== Recorded data

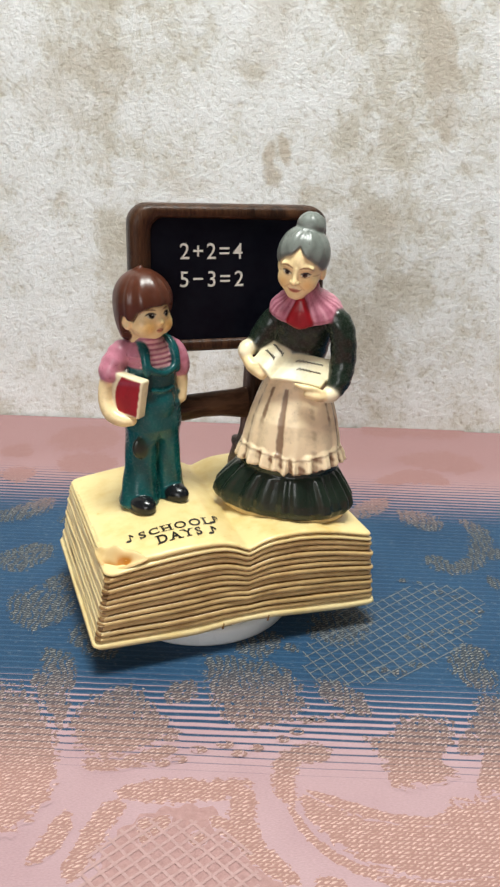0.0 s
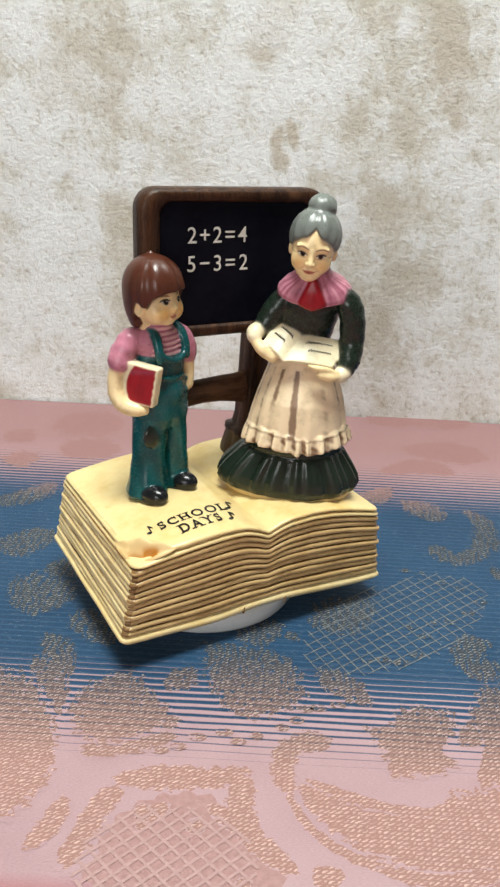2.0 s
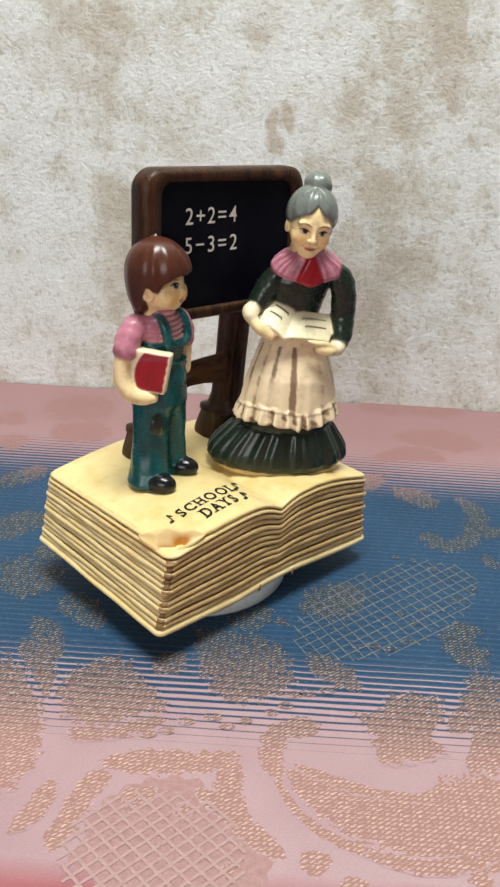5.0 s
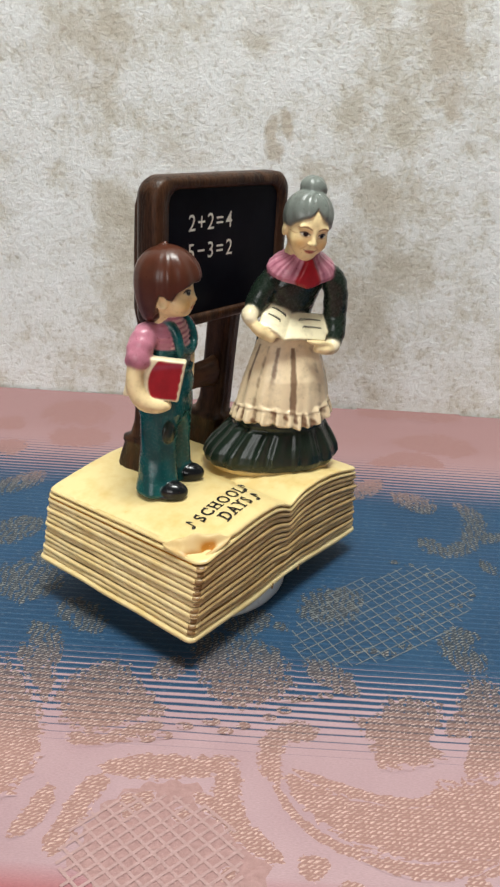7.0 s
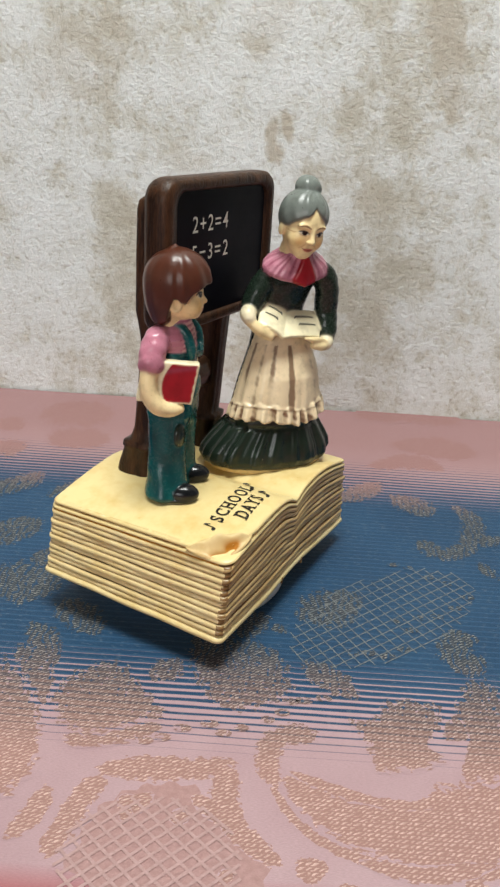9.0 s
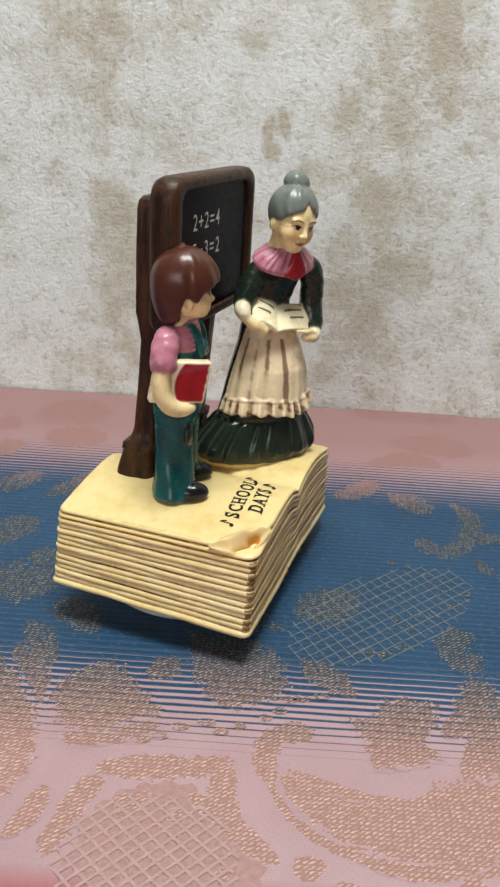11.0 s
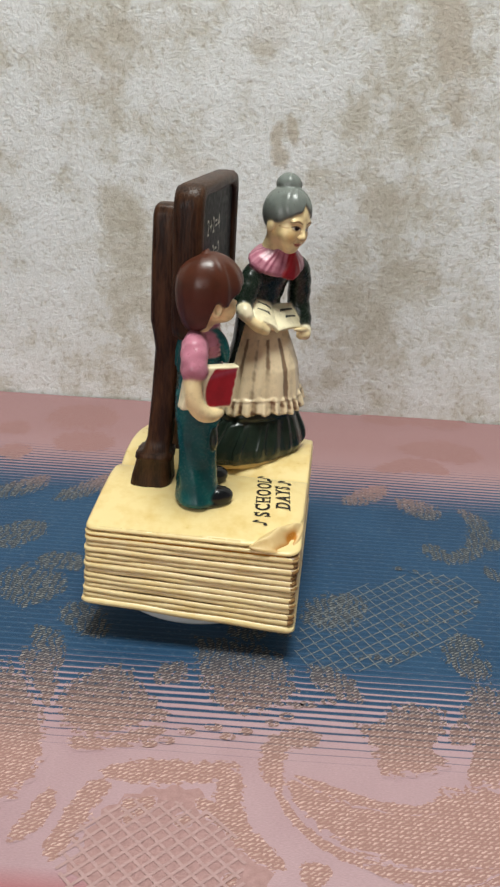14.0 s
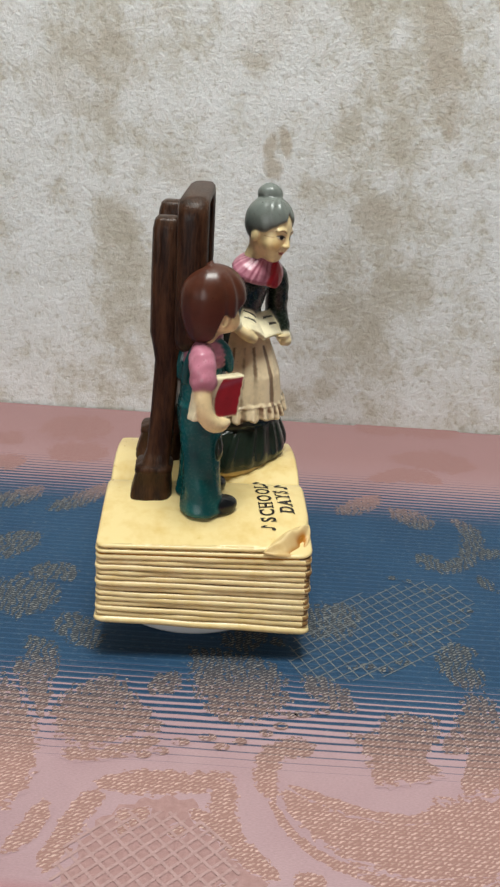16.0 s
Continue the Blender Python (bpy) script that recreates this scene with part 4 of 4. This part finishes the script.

====

*Task brief*.
Write out the data precisely as given, excluding the pictures.

*Solution below*.
0.0 s
2.0 s
5.0 s
7.0 s
9.0 s
11.0 s
14.0 s
16.0 s
Continue the Blender Python (bpy) script that recreates this scene with part 4 of 4. This part finishes the script.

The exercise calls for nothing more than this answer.